MEC’s vision
is a world where every person is empowered to know mathematics personally, powerfully, and joyfully, in order to more deeply understand ourselves, our communities, and our world.
MEC’s mission
is to achieve our vision by fostering math teaching that assures all teachers, students, and communities are mathematically powerful, recognize their own value as mathematical thinkers, and confidently pursue mathematical learning without limit.
MEC strives to achieve this mission by
Translating research into classroom practice,
Providing workshops for K-20 teachers, students, administrators, and communities,
Facilitating classroom-based support for teachers,
Partnering with districts and leaders to secure a well-informed public,
Speaking to professional organizations, colleagues, and communities,
Creating and collecting high quality and well-informed resource materials,
Engaging in conversations and research pertaining to math education, and
Collaborating with partners to improve mathematics education for all learners.
MEC’s Approach
Our approach to professional learning is to position teachers, leaders, and communities first as learners in an environment that fully models the teaching and learning we envision for students. Then the collective work of improving the student experience can be built upon this shared learning and upon a common vision of how the classroom can look and feel.
Teachers cannot be expected to meaningfully make changes, administrators can’t meaningfully create space for changes, and communities can’t meaningfully support changes that they don’t deeply understand. It is the experience of being fully immersed in the learning environment as a learner that truly shifts beliefs about the teaching and learning of mathematics. Without this experience, conversations about improving math learning for students remain largely hypothetical, limited by the past math experiences of those making decisions. When all stakeholders are positioned as powerful mathematical learners, priorities and decisions can be fully informed.

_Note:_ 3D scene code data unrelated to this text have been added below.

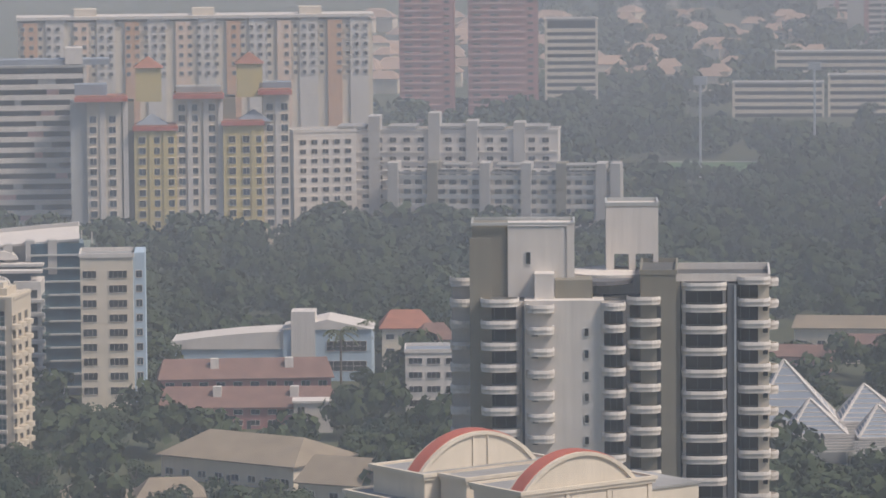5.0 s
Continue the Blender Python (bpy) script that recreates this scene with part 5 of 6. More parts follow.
# ---- peach towers, classical estate, distant towers ----
def build_peach_towers():
    st = 3.15

    def grid_strip(e, a, b, h, cols=3):
        """A ladder of dark panes in a white grid: tall panes over the top four floors, square ones below."""
        bar = 0.74
        gap = (b - a - bar * (cols + 1)) / cols
        for i in range(cols + 1):
            u = a + i * (gap + bar)
            box(e, "mullion", "white", u, u + bar, -0.6, 0, 0, h)
        rows = int((h - 12.4) / st)
        for i in range(cols):
            u = a + bar + i * (gap + bar)
            box(e, "window", "glass", u, u + gap, -0.14, 0, h - 12.0, h)
            for j in range(rows):
                w = h - 12.0 - (j + 1) * st
                box(e, "window", "glass", u, u + gap, -0.14, 0, w, w + st - 0.95)
        for j in range(rows + 1):
            w = h - 12.0 - j * st - 0.95
            box(e, "sill_band", "white", a - 0.15, b + 0.15, -0.8, -0.16, w, w + 0.95)
        box(e, "cap", "cream", a - 0.3, b + 0.3, -0.75, 0, h, h + 1.3)

    def tower(x, y, rz, W, H, strips, blues):
        e = thing("apartment_tower", "peach residential tower with white window grids and blue glass", "apartment tower", x, y, 0, rz, group="peach towers")
        box(e, "wall", "peach", 0, W, 0, 16, 0, H)
        for a, b, h in blues:
            box(e, "glass_strip", "glassb", a, b, -0.25, 0, 0, h)
            g = Geo()
            for j in range(int(h / st)):
                g.box(a, b, -0.32, -0.25, j * st, j * st + 0.35)
            put("floor_line_grid", g.mesh("dark"), e, kind="stuff")
            box(e, "glass_cap", "peach", a - 0.6, b + 0.6, -0.6, 0, h, H)
        for a, b, h in strips:
            grid_strip(e, a, b, h)
        box(e, "roof", "peach", -0.4, W + 0.4, -0.5, 16.4, H, H + 0.7)
        for u in span(2, W - 4, 5):
            put("slot", window_mesh(1.6, 0.6, "peach", "glass", 0), e, u, 0, H - 1.5)
        return e

    tower(-93.5, 1757.5, 3, 12.8, 55.4, [(0.8, 5.9, 48.4)], [(6.4, 12.2, 51)])
    e = tower(-68.0, 1745.0, 3, 26.4, 56.0, [(2.3, 9.6, 47.5), (18.8, 26.2, 47.5)], [(10.2, 18.3, 51)])
    box(e, "side_bay", "peach", -6.0, -0.4, 2, 16, 0, 54.5)
    tower(-33.0, 1720.0, 1, 25.6, 59.0, [(1.2, 7.1, 50.8), (15.8, 23.8, 50.8)], [(9.6, 15.4, 52)])
    e = tower(-6.8, 1712.0, 1, 22.4, 59.6, [(5.9, 11.6, 51.8), (17.5, 22.2, 51.8)], [(11.8, 17.3, 55)])
    # No recess is cut; a raised grey strip colours in its shade.
    box(e, "recess", "grey", 0.0, 1.4, -0.2, 0, 0, 54)
    f = tower(15.0, 1700.0, 0, 31.5, 63.0, [(3.1, 10.6, 54.6), (19.9, 27.5, 54.6)], [(10.9, 19.6, 58.5)])
    box(f, "side_wall", "peach", 31.5, 38.0, 1.5, 16, 0, 62)
    for j in range(18):
        for u in (31.6, 36.0):
            box(f, "balcony", "white", u, u + 2.2, -0.4, 1.5, 2 + j * 3.1, 3.0 + j * 3.1)
    box(f, "glass_strip", "glassb", 33.9, 35.9, 1.3, 1.5, 0, 57)
    box(f, "roof_room", "peach", 31.4, 37.2, 3, 12, 62, 65)


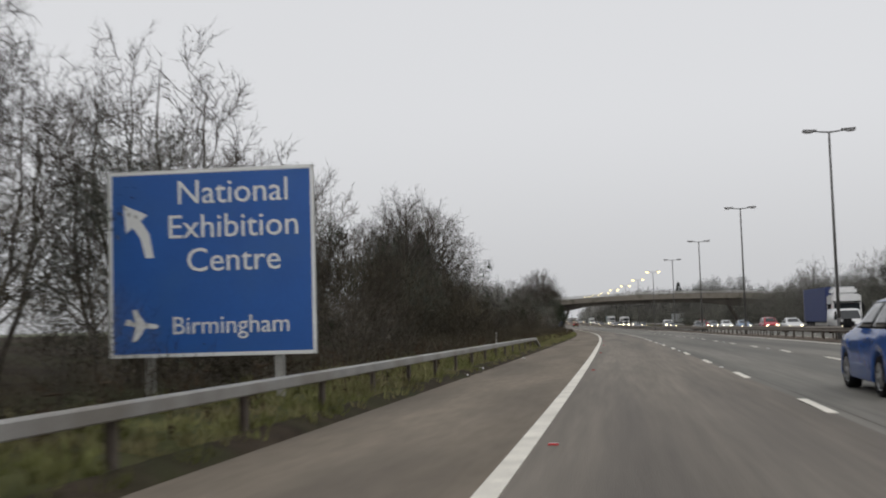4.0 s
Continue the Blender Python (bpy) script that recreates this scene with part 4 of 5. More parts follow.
put(IVIED[1], 383, -11.2, 1.0)
belt(383, 424, 4.8, -12.2, [TALL[0], TALL[1], TALL[2], STEMS[1]], (0.70, 0.86))
belt(382, 432, 2.8, -12.0, [THICKET[1], THICKET[0], IVIED[1]], (0.62, 0.85))
belt(382, 430, 6.5, -16.5, [THICKET[1], DIM_IVY[1]], (0.6, 0.8))
belt(432, 468, 4.6, -15.0, MISTY, (0.52, 0.66), 2, 6.5)
belt(468, 524, 5.0, -15.0, MISTY, (0.66, 0.88), 2, 7.0)
belt(432, 500, 5.0, -13.6, [MID_BUSH[1], DIM_BUSH[1]], (0.5, 0.7))
belt(440, 690, 5.5, -12.5, [LOW, LOW, THICKET[0]], (0.5, 0.85))
belt(524, 640, 5.2, -23.0, MISTY + [FAR_BUSH[1]], (0.85, 1.1), 2, 9.0)
belt(440, 660, 9.0, -45.0, FAR_BUSH, (1.3, 1.7))
belt(790, 930, 8.0, -42.0, FAR_BUSH, (0.9, 1.2))
belt(836, 872, 4.2, -14.5, [IVIED[1], DIM_IVY[1]], (0.62, 0.78))
put(MISTY[1], 549, -17.0, 1.0, 200)
put(MISTY[0], 560, -19.0, 0.85)
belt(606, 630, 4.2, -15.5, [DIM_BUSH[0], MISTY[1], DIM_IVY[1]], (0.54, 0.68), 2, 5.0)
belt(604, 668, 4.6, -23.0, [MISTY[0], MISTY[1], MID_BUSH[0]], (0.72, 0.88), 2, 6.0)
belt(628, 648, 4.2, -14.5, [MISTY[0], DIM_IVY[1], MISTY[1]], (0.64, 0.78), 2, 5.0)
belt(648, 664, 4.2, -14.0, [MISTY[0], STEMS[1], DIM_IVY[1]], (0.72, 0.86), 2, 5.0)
belt(662, 696, 5.2, -14.0, [SLIM[1], MISTY[0], SLIM[1]], (0.60, 0.74), 2, 5.5)
belt(694, 716, 6.0, -12.8, [SLIM[0], SLIM[1], SLIM[1]], (0.82, 0.98), 2, 5.5)
belt(717, 776, 7.4, -12.4, [SLIM[0], SLIM[1], SLIM[0]], (0.88, 1.08), 2, 6.0)
for s, l, k in ((741, -12.8, 0.95), (748, -11.6, 1.12), (755, -11.8, 1.0), (762, -12.2, 0.8)):
    put(IVIED[0], s, l, k)
belt(728, 764, 4.2, -13.2, [THICKET[1], IVIED[1]], (0.7, 0.95))
put(SLIM[0], 768, -11.0, 0.95)
belt(660, 778, 4.2, -12.0, [DIM_BUSH[1], LOW, THICKET[1]], (0.5, 0.8))
belt(696, 772, 3.4, -11.2, [DIM_BUSH[1], THICKET[0], THICKET[1]], (0.5, 0.75))
belt(706, 772, 6.0, -15.0, [DIM_BUSH[0], MID_BUSH[1]], (0.6, 0.8))
belt(668, 780, 6.5, -18.0, MID_BUSH + [DIM_BUSH[0]], (0.5, 0.68))
belt(780, 960, 4.6, -15.0, [THICKET[0], THICKET[0], THICKET[1]], (0.6, 0.85), 2, 5.0)
belt(795, 960, 11.0, -21.0, [IVIED[1], MISTY[1], THICKET[1]], (0.5, 0.75), 2, 7.0)
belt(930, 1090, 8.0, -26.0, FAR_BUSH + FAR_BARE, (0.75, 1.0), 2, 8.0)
put(STEMS[1], 803, -13.5, 0.66)
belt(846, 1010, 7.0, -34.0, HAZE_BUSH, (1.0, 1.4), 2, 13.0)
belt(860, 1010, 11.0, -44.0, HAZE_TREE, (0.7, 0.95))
belt(110, 205, 3.2, -11.0, [LOW, DIM_BUSH[1], LOW], (0.45, 0.7))
belt(292, 372, 3.2, -10.8, [LOW, DIM_BUSH[1], LOW], (0.45, 0.7))
belt(690, 778, 3.4, -10.7, [LOW, LOW, DIM_BUSH[1]], (0.4, 0.6))
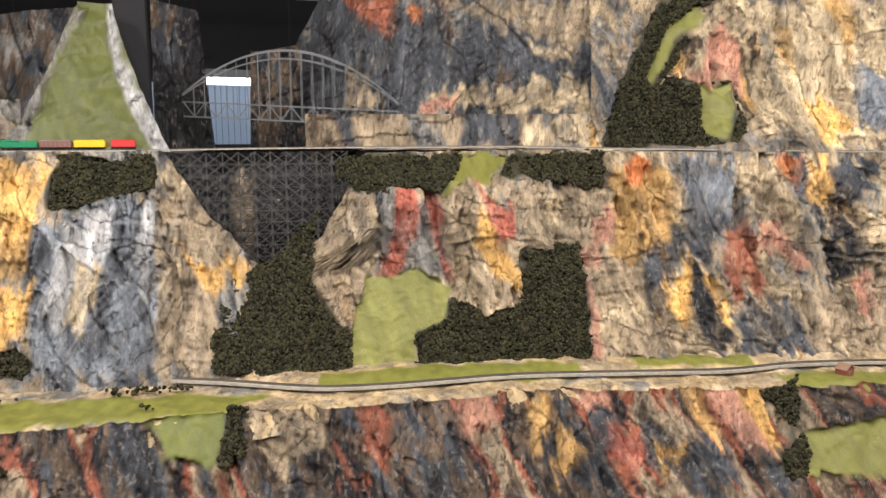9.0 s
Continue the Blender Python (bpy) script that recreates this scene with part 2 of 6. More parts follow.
def build_face(name, face, step, base, patches, amp=0.05, strata=0.3, kind="structure", label="", mat=None, slant=0.3, folds=0.012, steep=1.4):
    zmid = 0.5 * (face.zb[0][1] + face.zt[0][1])
    xa, xb = min(p[1] for p in face.xl), max(p[1] for p in face.xr)
    # columns at even steps along the plan line
    probe = np.linspace(xa, xb, 600)
    py = face.depth(probe, np.full_like(probe, zmid))
    arc = np.concatenate(([0], np.cumsum(np.hypot(np.diff(probe), np.diff(py)))))
    nu = max(8, int(arc[-1] / step))
    ux = (np.interp(np.linspace(0, arc[-1], nu), arc, probe) - xa) / (xb - xa)
    ztop, zbot = max(p[1] for p in face.zt), min(p[1] for p in face.zb)
    nv = max(6, int((ztop - zbot) / step))
    U, V = np.meshgrid(ux, np.linspace(0, 1, nv))
    zn = zbot + V * (ztop - zbot)
    X = line(face.xl, zn) * (1 - U) + line(face.xr, zn) * U
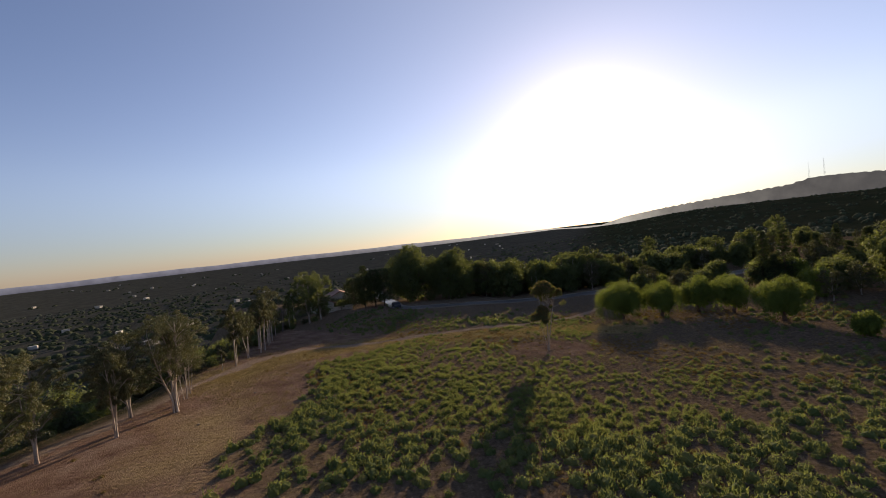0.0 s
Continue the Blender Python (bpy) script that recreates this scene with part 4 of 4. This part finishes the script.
def crest_of(az, lo, hi):
    """The highest standing ground as seen from the field on that bearing."""
    d = np.arange(lo, hi, 10.0)
    z = land(np.sin(radians(az)) * d, np.cos(radians(az)) * d)
    return float(d[np.argmax((z - 5) / d)])


for az, h in ((22.9, 82), (24.1, 86)):
    mast(bearing(az, crest_of(az, 2500, 3000)), h)
for az, h, turn in ((40.0, 78, 40), (41.2, 78, 40)):
    pylon(bearing(az, crest_of(az, 2500, 3000)), h, turn)
for az, h, turn in ((60.8, 24, 60), (63.9, 28, 60), (98.5, 26, 100)):
    pylon(bearing(az, crest_of(az, 600, 1500)), h, turn)
pylon(bearing(103.3, 378), 24, 100)


# ---- a parked car at the bend ----
CAR_PAINT = two_scale("dark_car_paint", (0.016, 0.017, 0.020), (0.022, 0.023, 0.026), (0.03, 0.028, 0.026), 0.8, 9, 0.5, 0.35, 0.05)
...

MEC recognizes that all learners have mathematical ideas worth listening to and we strive to create environments where all learners come to know math…
PERSONALLY.
Participants in MEC workshops are immersed in a classroom culture in which mathematical agency is kindled through meaningful inquiry. They are given time and space to investigate and make their own sense of mathematical ideas and situations. A menu structure and expandable tasks encourage collaborative and independent problem solving. This structure provides student choice and equitably differentiated instruction without labeling learners. During this process, learners come to understand themselves as mathematical thinkers who have unique ideas to contribute. They understand the mathematics deeply and know their own ideas are valuable and applicable to their world. Learners always have control over when and how they share their thinking, and all mathematical thinking is welcome.
POWERFULLY.
MEC workshops allow participants to experience robust units of study in which ‘big’ mathematical ideas are confronted. These ideas are investigated in multiple contexts and from various perspectives. Meaningful student-to-student discourse is carefully facilitated. This discourse is driven by sense-making, the forming of mathematically convincing arguments, and questioning that seeks to understand (rather than change) the thinking of others. An essential outcome of this approach is that learners see themselves and each other as powerful mathematical thinkers. They appreciate the importance of how their thinking is similar or different, and authentically make connections between the mathematics they are experiencing personally, within the classroom, and out in the world.
JOYFULLY.
In this learning environment, divergent thinking is valued and encouraged. Cognitive dissonance is recognized as necessary to learning, and mistakes and confusion are embraced as sites for new understanding. When the humanness at the center of this process becomes a cornerstone of mathematics culture, true mathematical thinking can happen where learners feel amusement, wonder, excitement, and pride…the hallmarks of joy.